Ultimately, Crowell concludes that the plays were probably written by a number of those Elizabethan Beats, either singly or collaboratively, and that a final position on who wrote exactly what is probably unknowable. The reason that Shakespeare’s name was so definitively associated with so many of the plays, Crowell argues, is that his role was something like editor and theatrical producer. Essentially, he sourced texts, edited them down for performance (the shorter quartos) and funded the whole enterprise. He would have been “informally presented” (p. 214) as the writer of the plays. Unlike the actual writers, Shakespeare appears to have been very wealthy at a time when playwrights were treated as cheap hacks.

This is an elegant interpretation of the available evidence.
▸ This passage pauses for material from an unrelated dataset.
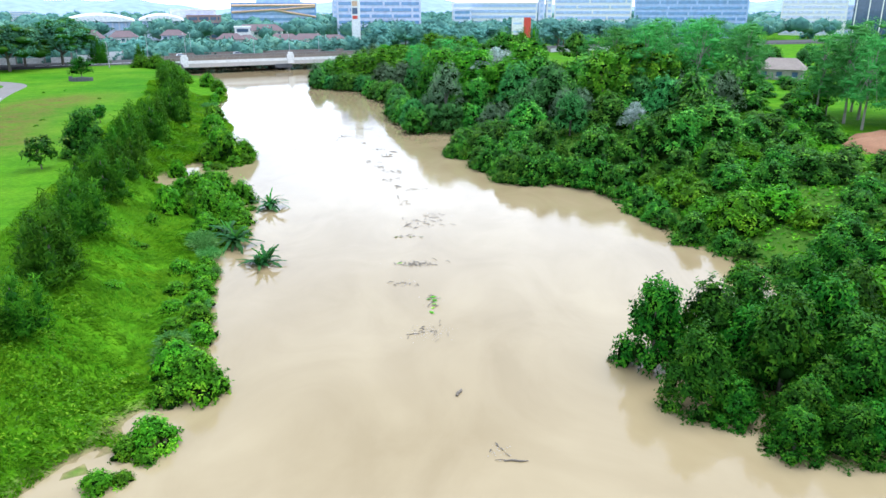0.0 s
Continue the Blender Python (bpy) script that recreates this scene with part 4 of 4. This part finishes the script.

Even though it leaves us with a situation vastly more complex than attribution to any one single author, it allows us to go beyond all of the evidential problems that such attributions caused. It is an excellent application of Occam’s Razor because Crowell follows the evidence and accepts what it tells him, even if doing so seems to shatter our idea of what it means to be an author. It would appear that in the 18th century the person who actually wrote the words of the plays was not much of a consideration. The “pull” would have been the name of the producer who would have been associated with a string of hits. It doesn’t take too much imagination to see the sort of contemporary parallels with this. For example, films are generally more closely identified with their directors than their screenwriters. Perhaps an even better example would be the mythical creator of Bitcoin, Satoshi Nakamoto. It is quite possible that Satoshi is a pseudonym hiding a number of cryptocurrency experts. Perhaps we should start calling him Satoshi Fortyhands?

Despite Crowell’s compelling assessment of the evidence there are still questions remaining. Crowell points out that if Shakespeare really did write the plays then he must have amassed a great deal of knowledge from somewhere. It is pretty much agreed by everyone that he didn’t have an extensive education so perhaps he picked his knowledge up by socializing with a range of interesting and knowledgeable people?

If Shakespeare really was the sort of person who went to local drinking establishments to get the lowdown on legal terminology, Italian geography, hawking, or what have you, then one would expect more contemporary references to him as a real person. This is not what we find. Almost all the references to him are based strictly on the title page attributions of the plays and poems. (p. 236)

But if this mitigates against Shakespeare as a writer, which is primarily a solitary occupation, then surely it mitigates even more against Shakespeare as impresario, with all the organizational and publicity work that that would imply.

Such questions are unlikely to resolve into definitive answers, and Crowell is surely right to conclude that we will never come to a definitive conclusion about who wrote Shakespeare’s plays. The scenario he paints in William Fortyhands is remarkable for being at once a sober handling of the evidence and a radical reassessment of the authorship question.